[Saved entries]
------------

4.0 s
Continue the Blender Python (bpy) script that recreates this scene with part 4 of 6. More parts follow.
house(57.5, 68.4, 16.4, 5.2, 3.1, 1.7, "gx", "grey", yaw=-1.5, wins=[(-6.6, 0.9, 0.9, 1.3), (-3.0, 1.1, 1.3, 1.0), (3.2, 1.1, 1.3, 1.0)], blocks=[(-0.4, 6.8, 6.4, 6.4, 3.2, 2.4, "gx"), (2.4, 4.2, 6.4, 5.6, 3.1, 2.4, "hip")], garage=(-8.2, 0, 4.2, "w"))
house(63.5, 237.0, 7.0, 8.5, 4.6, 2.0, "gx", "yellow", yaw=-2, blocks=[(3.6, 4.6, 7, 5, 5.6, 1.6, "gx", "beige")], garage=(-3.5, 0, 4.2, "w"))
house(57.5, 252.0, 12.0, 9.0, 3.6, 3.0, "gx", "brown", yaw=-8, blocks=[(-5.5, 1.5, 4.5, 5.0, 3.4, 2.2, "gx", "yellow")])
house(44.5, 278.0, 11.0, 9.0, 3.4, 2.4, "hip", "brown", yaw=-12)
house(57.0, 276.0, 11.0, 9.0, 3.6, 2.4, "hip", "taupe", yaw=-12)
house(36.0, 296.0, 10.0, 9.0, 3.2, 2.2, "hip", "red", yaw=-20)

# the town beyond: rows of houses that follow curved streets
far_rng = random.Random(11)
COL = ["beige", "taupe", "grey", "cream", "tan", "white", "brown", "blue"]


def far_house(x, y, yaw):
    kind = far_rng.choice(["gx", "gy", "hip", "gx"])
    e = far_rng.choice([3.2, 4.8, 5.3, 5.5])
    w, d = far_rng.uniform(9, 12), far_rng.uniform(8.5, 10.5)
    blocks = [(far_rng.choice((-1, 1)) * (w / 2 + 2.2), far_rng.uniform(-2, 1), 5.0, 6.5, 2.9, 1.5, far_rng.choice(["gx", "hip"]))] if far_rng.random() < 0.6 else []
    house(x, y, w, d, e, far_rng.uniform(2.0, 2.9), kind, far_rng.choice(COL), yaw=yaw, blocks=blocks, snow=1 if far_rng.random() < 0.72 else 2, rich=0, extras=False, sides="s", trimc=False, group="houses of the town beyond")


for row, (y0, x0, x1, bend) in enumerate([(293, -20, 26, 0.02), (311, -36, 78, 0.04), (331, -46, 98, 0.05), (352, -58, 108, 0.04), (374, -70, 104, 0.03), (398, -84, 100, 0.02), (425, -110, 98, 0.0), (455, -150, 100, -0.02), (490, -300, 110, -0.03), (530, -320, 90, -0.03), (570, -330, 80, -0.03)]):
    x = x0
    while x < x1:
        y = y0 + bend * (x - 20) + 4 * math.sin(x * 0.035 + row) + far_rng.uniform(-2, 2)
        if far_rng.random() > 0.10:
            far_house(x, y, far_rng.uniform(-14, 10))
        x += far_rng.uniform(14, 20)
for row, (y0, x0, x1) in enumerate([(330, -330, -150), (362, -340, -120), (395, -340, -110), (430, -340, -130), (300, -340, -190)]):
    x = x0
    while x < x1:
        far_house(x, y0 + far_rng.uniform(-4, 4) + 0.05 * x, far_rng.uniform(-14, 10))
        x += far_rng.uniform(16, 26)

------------

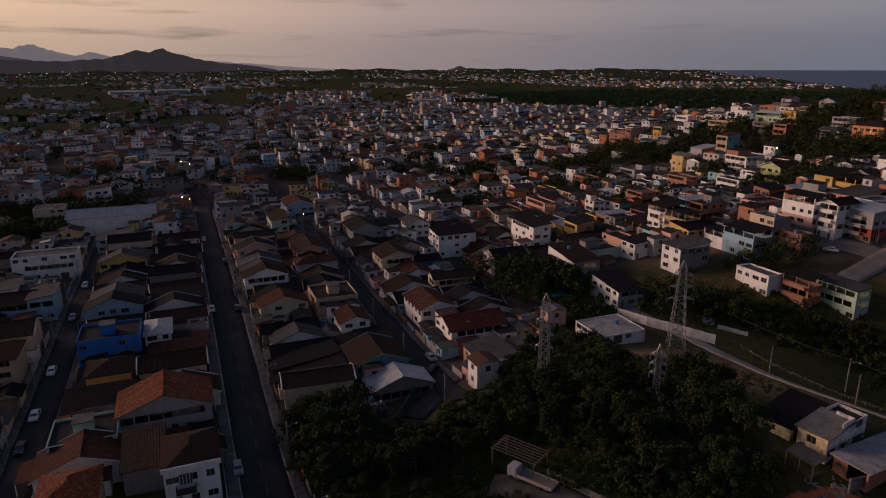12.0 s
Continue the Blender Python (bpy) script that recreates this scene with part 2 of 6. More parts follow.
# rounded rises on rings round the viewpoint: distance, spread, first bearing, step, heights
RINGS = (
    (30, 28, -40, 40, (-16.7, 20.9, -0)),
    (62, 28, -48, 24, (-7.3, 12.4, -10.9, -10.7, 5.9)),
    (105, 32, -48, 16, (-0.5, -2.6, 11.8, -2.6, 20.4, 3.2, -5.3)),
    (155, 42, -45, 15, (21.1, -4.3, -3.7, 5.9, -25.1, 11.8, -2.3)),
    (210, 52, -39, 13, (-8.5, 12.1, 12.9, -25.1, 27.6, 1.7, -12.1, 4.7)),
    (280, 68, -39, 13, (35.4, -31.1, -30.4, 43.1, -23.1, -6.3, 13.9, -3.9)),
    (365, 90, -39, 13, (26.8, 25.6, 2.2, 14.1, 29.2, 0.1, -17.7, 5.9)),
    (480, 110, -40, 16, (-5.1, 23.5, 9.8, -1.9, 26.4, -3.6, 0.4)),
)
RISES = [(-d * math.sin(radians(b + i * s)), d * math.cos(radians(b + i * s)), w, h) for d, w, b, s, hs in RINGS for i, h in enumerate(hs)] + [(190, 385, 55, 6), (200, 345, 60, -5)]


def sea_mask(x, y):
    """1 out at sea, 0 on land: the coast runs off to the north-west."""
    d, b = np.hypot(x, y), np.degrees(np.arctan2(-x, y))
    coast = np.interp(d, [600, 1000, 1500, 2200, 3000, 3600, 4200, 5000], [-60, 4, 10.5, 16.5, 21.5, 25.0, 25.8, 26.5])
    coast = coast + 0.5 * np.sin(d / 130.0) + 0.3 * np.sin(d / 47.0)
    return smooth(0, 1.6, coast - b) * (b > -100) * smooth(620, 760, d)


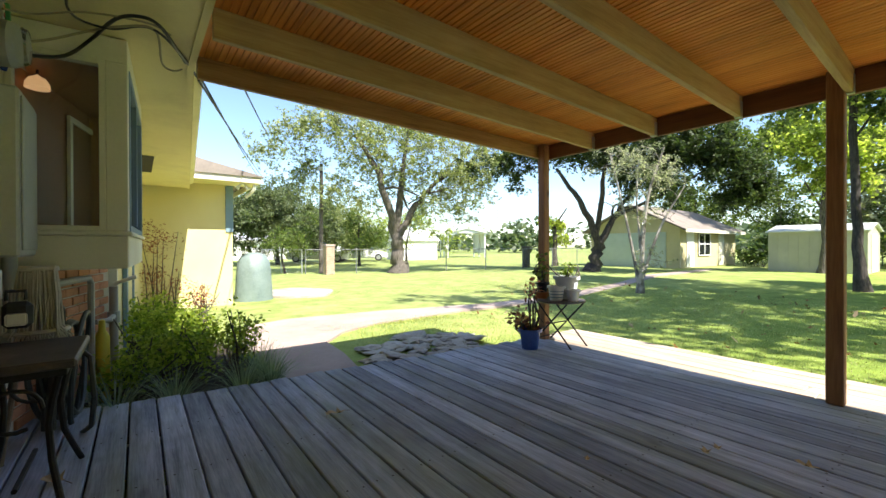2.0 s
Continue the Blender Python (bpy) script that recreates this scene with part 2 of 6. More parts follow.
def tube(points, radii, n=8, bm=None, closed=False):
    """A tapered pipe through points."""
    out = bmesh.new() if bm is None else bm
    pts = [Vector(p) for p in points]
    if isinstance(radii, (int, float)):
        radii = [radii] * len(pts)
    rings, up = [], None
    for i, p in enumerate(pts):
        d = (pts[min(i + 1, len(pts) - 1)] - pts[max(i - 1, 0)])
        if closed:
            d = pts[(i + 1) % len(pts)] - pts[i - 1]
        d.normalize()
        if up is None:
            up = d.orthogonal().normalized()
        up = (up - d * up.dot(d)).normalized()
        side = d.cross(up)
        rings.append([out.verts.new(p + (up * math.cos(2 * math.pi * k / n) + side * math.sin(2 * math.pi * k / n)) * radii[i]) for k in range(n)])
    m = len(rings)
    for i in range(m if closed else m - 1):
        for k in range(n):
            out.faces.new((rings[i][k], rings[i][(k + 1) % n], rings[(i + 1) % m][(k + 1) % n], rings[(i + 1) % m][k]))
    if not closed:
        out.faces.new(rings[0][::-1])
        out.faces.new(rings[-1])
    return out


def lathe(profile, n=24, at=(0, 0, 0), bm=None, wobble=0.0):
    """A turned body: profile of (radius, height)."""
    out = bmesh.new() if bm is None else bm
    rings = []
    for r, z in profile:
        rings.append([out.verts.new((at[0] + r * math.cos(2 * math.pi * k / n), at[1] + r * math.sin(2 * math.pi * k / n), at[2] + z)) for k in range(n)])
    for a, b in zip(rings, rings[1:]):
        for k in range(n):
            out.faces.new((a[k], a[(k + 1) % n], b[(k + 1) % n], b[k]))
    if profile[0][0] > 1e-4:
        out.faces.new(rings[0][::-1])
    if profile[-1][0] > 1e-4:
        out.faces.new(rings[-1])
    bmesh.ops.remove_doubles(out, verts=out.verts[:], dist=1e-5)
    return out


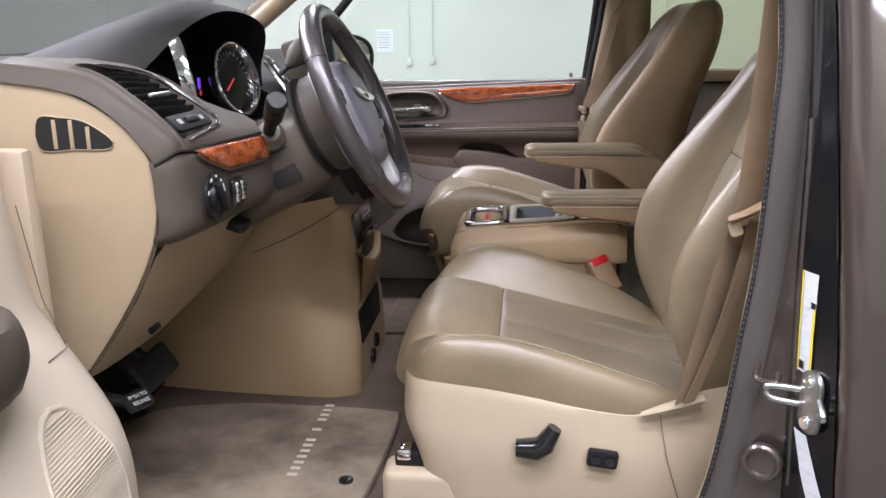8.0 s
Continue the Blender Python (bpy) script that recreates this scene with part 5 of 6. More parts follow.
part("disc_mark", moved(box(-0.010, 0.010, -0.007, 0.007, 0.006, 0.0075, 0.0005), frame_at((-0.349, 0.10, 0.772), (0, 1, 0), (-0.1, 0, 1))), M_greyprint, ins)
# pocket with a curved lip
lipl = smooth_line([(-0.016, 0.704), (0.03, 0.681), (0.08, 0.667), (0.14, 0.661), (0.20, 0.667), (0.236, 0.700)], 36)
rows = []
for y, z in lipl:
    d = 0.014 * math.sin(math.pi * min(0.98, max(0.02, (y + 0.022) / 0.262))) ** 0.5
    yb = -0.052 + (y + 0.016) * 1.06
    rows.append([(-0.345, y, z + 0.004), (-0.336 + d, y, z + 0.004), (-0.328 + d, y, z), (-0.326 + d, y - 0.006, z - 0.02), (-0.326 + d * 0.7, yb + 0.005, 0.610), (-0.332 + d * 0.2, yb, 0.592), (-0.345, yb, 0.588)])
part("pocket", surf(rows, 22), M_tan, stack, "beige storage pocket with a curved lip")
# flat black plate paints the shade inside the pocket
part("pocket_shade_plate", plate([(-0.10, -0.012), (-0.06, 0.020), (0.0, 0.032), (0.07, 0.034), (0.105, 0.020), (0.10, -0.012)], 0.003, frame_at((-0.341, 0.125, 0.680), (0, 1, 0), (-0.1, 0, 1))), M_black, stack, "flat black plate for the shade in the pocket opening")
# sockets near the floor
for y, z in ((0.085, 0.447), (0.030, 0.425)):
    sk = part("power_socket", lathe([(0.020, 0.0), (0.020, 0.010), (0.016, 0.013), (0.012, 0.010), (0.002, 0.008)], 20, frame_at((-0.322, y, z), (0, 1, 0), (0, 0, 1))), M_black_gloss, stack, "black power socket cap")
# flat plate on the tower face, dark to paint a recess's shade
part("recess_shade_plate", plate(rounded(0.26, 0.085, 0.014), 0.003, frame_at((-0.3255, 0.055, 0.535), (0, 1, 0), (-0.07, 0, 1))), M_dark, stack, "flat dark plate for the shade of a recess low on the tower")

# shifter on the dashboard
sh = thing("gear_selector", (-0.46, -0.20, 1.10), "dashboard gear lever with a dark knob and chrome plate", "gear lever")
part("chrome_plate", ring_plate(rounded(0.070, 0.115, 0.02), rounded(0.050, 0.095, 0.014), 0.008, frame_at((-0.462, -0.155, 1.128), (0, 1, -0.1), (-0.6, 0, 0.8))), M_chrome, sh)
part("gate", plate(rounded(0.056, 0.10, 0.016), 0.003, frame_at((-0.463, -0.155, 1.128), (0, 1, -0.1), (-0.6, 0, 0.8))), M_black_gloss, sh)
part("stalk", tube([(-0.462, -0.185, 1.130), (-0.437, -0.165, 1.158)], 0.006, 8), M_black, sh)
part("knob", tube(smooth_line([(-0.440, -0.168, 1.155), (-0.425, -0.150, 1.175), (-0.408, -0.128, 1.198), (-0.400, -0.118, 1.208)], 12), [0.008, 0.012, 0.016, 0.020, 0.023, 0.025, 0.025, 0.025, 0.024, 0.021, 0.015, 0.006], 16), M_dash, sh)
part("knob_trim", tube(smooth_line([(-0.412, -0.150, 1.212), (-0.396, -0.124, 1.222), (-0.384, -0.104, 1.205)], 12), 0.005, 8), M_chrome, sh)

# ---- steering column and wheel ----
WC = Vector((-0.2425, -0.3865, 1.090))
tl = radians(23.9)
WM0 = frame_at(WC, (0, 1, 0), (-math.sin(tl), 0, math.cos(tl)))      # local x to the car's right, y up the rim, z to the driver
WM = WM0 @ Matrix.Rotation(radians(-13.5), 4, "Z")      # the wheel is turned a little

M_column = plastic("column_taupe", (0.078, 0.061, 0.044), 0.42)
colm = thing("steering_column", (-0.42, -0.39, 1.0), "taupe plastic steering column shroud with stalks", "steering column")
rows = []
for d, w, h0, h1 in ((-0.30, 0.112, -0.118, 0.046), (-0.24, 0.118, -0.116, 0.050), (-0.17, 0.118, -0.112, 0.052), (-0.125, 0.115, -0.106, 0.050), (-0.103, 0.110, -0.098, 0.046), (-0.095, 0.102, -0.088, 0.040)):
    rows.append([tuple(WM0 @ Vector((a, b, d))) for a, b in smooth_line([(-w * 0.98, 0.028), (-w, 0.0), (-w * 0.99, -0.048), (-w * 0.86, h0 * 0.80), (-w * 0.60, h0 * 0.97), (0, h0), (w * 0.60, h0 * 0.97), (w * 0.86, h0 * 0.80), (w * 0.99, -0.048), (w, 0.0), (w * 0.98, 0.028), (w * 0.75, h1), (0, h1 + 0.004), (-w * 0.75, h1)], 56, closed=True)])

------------

§ **Problem details**: Pick out every line holding the string "parts" and return it.

§ **Written answer**:
Continue the Blender Python (bpy) script that recreates this scene with part 4 of 6. More parts follow.
Continue the Blender Python (bpy) script that recreates this scene with part 2 of 6. More parts follow.
Continue the Blender Python (bpy) script that recreates this scene with part 2 of 6. More parts follow.
Continue the Blender Python (bpy) script that recreates this scene with part 5 of 6. More parts follow.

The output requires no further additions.